# Information supplied start

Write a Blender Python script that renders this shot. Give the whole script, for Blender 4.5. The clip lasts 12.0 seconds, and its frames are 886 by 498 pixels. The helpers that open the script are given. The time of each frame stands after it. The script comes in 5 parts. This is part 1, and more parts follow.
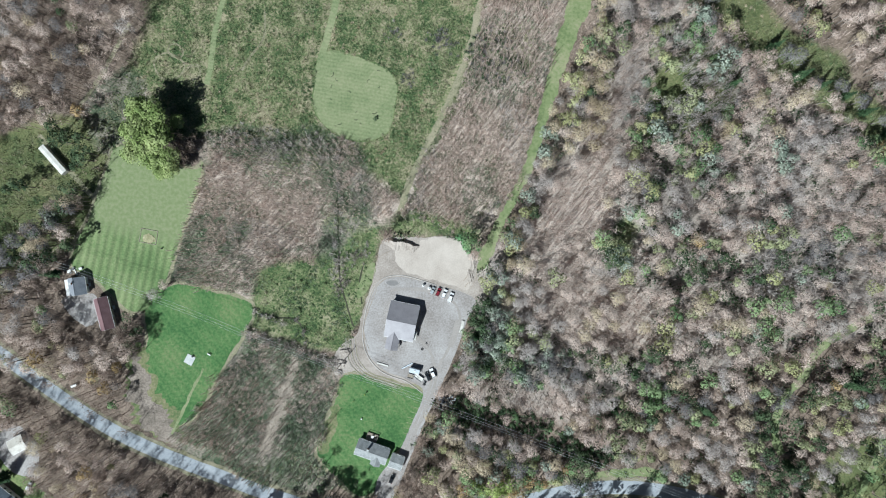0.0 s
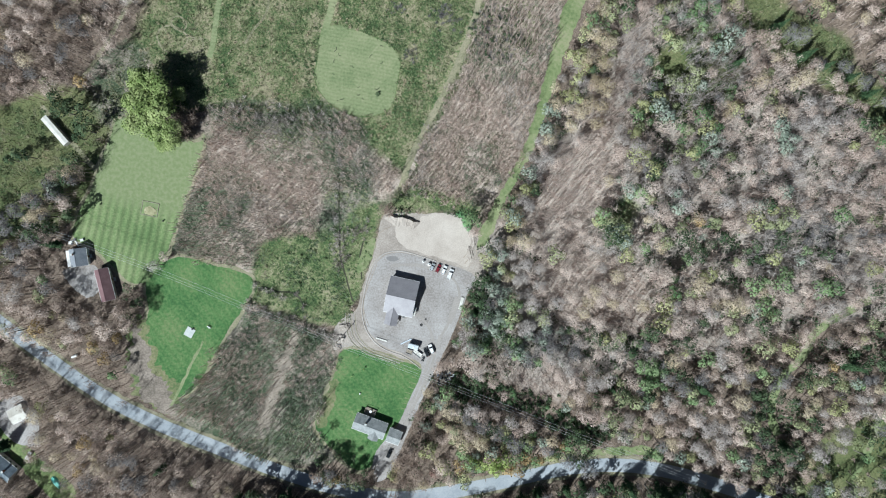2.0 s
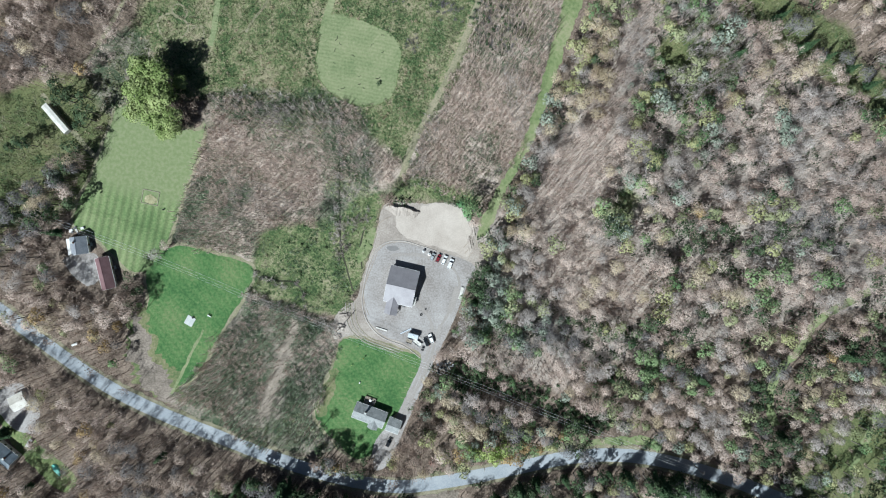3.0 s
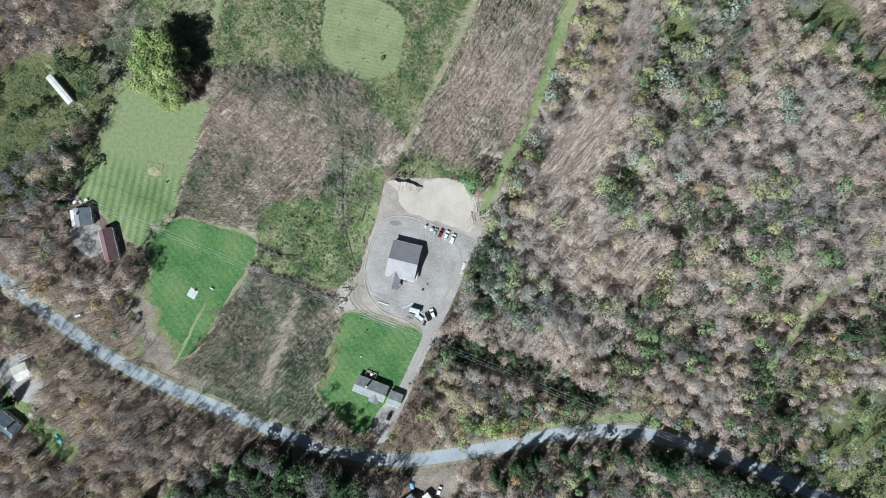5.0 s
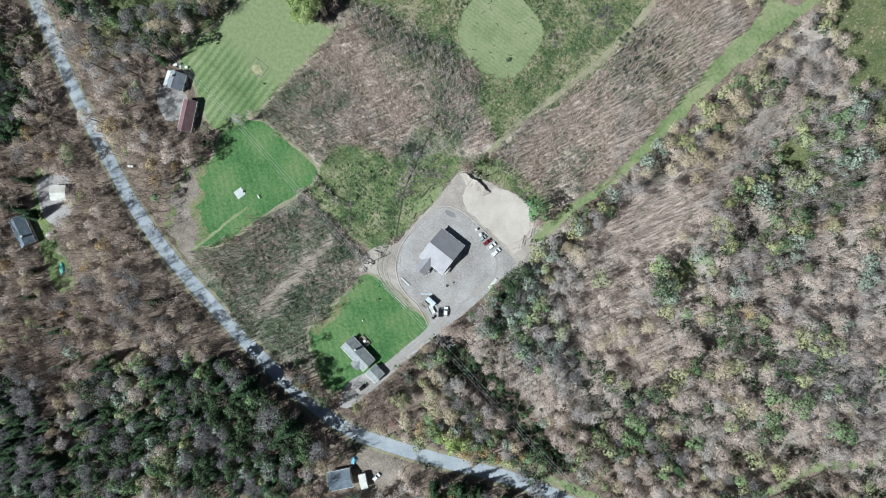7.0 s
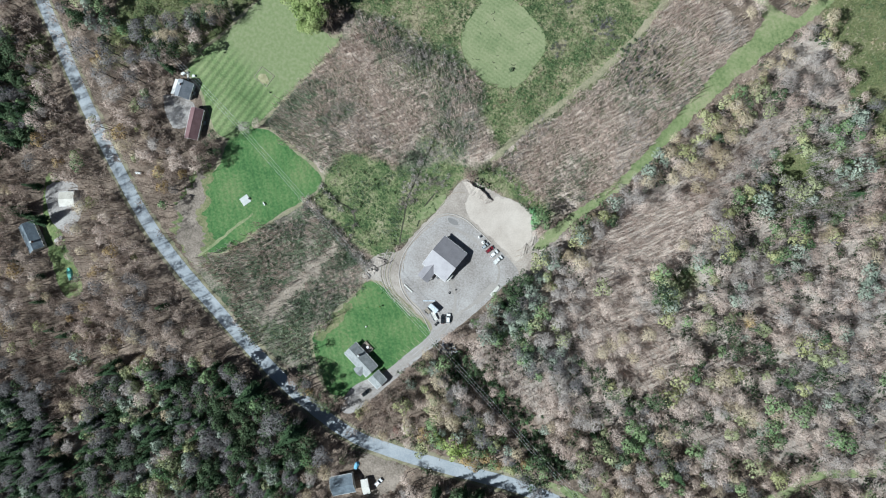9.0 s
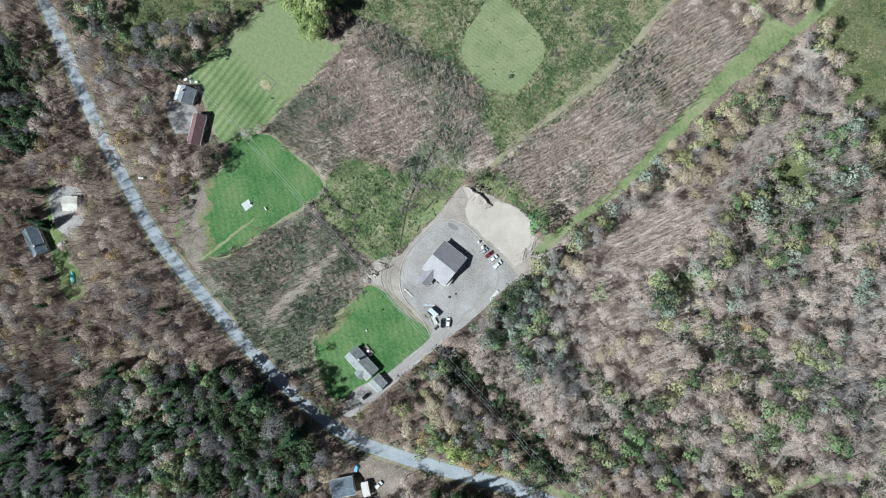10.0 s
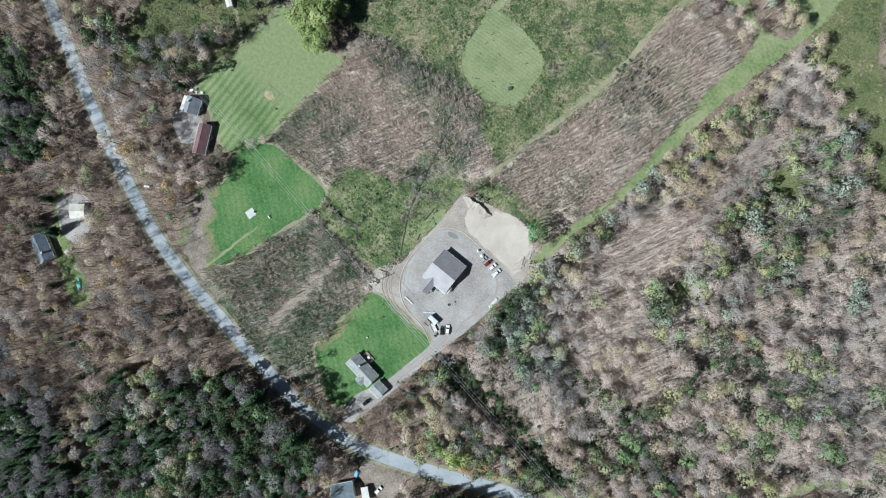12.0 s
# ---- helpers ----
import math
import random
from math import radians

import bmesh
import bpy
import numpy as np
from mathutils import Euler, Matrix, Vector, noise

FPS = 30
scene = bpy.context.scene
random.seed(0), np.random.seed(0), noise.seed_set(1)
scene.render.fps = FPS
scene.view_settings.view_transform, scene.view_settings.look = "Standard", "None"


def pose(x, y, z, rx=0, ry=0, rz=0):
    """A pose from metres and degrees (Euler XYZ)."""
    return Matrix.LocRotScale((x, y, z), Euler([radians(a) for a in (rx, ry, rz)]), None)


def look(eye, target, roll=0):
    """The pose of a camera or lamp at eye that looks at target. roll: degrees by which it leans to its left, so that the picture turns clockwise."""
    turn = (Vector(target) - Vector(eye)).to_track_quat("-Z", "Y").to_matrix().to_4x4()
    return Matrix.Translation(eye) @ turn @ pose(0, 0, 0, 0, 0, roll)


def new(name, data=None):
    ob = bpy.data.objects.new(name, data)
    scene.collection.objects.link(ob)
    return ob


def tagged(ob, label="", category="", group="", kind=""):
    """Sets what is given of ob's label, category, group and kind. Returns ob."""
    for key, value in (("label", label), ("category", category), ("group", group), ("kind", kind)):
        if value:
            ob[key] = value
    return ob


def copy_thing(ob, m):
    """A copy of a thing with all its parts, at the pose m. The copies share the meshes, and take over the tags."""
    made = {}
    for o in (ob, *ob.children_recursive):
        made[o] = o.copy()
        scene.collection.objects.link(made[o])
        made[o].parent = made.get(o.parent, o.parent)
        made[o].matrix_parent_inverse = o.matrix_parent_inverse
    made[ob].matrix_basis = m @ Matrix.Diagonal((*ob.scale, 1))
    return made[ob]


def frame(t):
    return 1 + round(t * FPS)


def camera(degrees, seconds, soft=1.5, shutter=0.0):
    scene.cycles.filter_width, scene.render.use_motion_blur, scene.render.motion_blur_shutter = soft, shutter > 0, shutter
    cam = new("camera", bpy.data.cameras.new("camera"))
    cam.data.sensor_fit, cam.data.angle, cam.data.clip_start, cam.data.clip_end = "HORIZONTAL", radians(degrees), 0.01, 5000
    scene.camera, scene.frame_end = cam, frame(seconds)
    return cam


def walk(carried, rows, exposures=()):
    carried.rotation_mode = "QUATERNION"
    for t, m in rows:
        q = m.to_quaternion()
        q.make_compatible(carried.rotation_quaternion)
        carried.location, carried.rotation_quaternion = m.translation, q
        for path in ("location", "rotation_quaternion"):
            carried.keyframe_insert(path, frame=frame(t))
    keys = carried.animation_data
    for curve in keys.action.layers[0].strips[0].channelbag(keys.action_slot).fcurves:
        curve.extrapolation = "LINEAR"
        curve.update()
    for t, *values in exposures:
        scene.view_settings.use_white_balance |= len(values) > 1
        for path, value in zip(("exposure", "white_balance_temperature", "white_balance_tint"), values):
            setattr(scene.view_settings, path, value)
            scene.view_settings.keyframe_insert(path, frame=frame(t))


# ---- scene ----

# Information supplied end

*Given exercise*
Reproduce all of the data exactly; the pictures do not belong in the copy.

*Written response*
Write a Blender Python script that renders this shot. Give the whole script, for Blender 4.5. The clip lasts 12.0 seconds, and its frames are 886 by 498 pixels. The helpers that open the script are given. The time of each frame stands after it. The script comes in 5 parts. This is part 1, and more parts follow.
0.0 s
2.0 s
3.0 s
5.0 s
7.0 s
9.0 s
10.0 s
12.0 s
# ---- helpers ----
import math
import random
from math import radians

import bmesh
import bpy
import numpy as np
from mathutils import Euler, Matrix, Vector, noise

FPS = 30
scene = bpy.context.scene
random.seed(0), np.random.seed(0), noise.seed_set(1)
scene.render.fps = FPS
scene.view_settings.view_transform, scene.view_settings.look = "Standard", "None"


def pose(x, y, z, rx=0, ry=0, rz=0):
    """A pose from metres and degrees (Euler XYZ)."""
    return Matrix.LocRotScale((x, y, z), Euler([radians(a) for a in (rx, ry, rz)]), None)


def look(eye, target, roll=0):
    """The pose of a camera or lamp at eye that looks at target. roll: degrees by which it leans to its left, so that the picture turns clockwise."""
    turn = (Vector(target) - Vector(eye)).to_track_quat("-Z", "Y").to_matrix().to_4x4()
    return Matrix.Translation(eye) @ turn @ pose(0, 0, 0, 0, 0, roll)


def new(name, data=None):
    ob = bpy.data.objects.new(name, data)
    scene.collection.objects.link(ob)
    return ob


def tagged(ob, label="", category="", group="", kind=""):
    """Sets what is given of ob's label, category, group and kind. Returns ob."""
    for key, value in (("label", label), ("category", category), ("group", group), ("kind", kind)):
        if value:
            ob[key] = value
    return ob


def copy_thing(ob, m):
    """A copy of a thing with all its parts, at the pose m. The copies share the meshes, and take over the tags."""
    made = {}
    for o in (ob, *ob.children_recursive):
        made[o] = o.copy()
        scene.collection.objects.link(made[o])
        made[o].parent = made.get(o.parent, o.parent)
        made[o].matrix_parent_inverse = o.matrix_parent_inverse
    made[ob].matrix_basis = m @ Matrix.Diagonal((*ob.scale, 1))
    return made[ob]


def frame(t):
    return 1 + round(t * FPS)


def camera(degrees, seconds, soft=1.5, shutter=0.0):
    scene.cycles.filter_width, scene.render.use_motion_blur, scene.render.motion_blur_shutter = soft, shutter > 0, shutter
    cam = new("camera", bpy.data.cameras.new("camera"))
    cam.data.sensor_fit, cam.data.angle, cam.data.clip_start, cam.data.clip_end = "HORIZONTAL", radians(degrees), 0.01, 5000
    scene.camera, scene.frame_end = cam, frame(seconds)
    return cam


def walk(carried, rows, exposures=()):
    carried.rotation_mode = "QUATERNION"
    for t, m in rows:
        q = m.to_quaternion()
        q.make_compatible(carried.rotation_quaternion)
        carried.location, carried.rotation_quaternion = m.translation, q
        for path in ("location", "rotation_quaternion"):
            carried.keyframe_insert(path, frame=frame(t))
    keys = carried.animation_data
    for curve in keys.action.layers[0].strips[0].channelbag(keys.action_slot).fcurves:
        curve.extrapolation = "LINEAR"
        curve.update()
    for t, *values in exposures:
        scene.view_settings.use_white_balance |= len(values) > 1
        for path, value in zip(("exposure", "white_balance_temperature", "white_balance_tint"), values):
            setattr(scene.view_settings, path, value)
            scene.view_settings.keyframe_insert(path, frame=frame(t))


# ---- scene ----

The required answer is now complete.